> Data lines
-- -- --

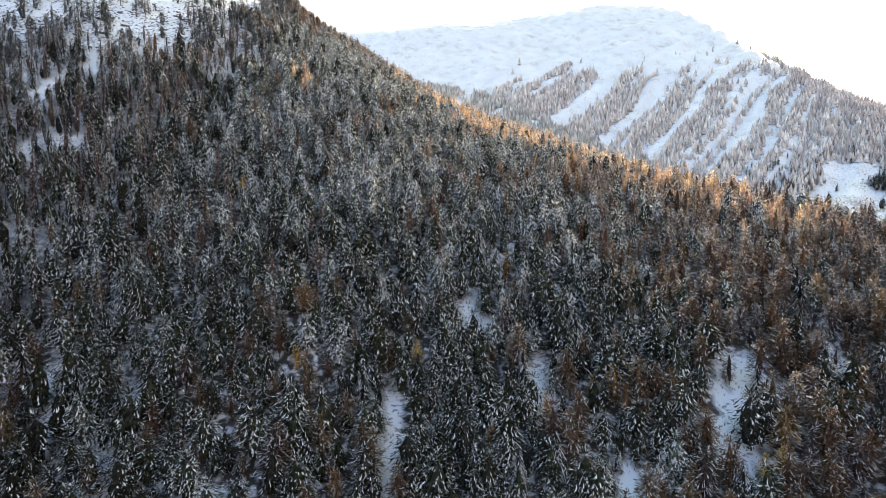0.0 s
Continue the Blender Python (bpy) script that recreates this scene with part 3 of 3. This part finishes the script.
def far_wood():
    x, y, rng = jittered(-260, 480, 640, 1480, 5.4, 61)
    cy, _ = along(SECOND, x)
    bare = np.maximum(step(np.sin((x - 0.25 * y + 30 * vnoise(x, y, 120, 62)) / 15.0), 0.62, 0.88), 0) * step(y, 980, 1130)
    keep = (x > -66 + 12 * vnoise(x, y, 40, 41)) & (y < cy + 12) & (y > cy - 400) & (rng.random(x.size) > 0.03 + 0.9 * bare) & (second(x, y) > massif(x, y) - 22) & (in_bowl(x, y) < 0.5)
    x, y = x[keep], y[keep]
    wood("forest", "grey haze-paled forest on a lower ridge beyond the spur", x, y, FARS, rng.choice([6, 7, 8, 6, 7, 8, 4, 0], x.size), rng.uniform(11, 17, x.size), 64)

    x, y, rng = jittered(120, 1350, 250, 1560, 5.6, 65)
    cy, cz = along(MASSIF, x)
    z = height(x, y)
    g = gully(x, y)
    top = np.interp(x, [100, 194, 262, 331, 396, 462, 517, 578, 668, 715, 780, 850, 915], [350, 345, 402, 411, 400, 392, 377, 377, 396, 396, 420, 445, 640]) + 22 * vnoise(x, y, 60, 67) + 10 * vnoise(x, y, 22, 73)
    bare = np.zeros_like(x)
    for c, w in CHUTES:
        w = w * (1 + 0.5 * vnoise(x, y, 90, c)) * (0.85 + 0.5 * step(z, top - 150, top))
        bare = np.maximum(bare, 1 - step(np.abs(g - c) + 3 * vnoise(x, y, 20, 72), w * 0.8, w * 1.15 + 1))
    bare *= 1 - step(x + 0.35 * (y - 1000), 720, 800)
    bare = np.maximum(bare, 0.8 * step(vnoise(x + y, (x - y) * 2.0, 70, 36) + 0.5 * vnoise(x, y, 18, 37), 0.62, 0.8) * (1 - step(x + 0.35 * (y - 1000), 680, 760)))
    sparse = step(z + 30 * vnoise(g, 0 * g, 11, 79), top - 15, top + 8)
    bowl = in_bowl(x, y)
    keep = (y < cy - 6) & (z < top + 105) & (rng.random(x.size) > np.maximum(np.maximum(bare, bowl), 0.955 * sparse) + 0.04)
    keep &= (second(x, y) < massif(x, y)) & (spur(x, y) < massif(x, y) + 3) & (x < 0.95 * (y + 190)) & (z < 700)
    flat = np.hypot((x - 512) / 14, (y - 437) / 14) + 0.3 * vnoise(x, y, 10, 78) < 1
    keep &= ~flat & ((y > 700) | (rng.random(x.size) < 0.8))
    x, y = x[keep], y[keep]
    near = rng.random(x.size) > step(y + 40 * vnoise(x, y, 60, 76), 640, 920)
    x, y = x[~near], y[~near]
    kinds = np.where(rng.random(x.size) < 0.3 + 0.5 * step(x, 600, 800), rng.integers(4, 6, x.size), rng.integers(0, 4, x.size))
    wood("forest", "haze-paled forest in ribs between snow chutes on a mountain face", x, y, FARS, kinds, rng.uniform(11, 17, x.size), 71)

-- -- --

> Work required
Repeat the span of lines that opens with the line holding "Continue the Blender" and closes with the line holding "17, x.size), 64)", exactly as it stands.

> Solution to this task
Continue the Blender Python (bpy) script that recreates this scene with part 3 of 3. This part finishes the script.
def far_wood():
    x, y, rng = jittered(-260, 480, 640, 1480, 5.4, 61)
    cy, _ = along(SECOND, x)
    bare = np.maximum(step(np.sin((x - 0.25 * y + 30 * vnoise(x, y, 120, 62)) / 15.0), 0.62, 0.88), 0) * step(y, 980, 1130)
    keep = (x > -66 + 12 * vnoise(x, y, 40, 41)) & (y < cy + 12) & (y > cy - 400) & (rng.random(x.size) > 0.03 + 0.9 * bare) & (second(x, y) > massif(x, y) - 22) & (in_bowl(x, y) < 0.5)
    x, y = x[keep], y[keep]
    wood("forest", "grey haze-paled forest on a lower ridge beyond the spur", x, y, FARS, rng.choice([6, 7, 8, 6, 7, 8, 4, 0], x.size), rng.uniform(11, 17, x.size), 64)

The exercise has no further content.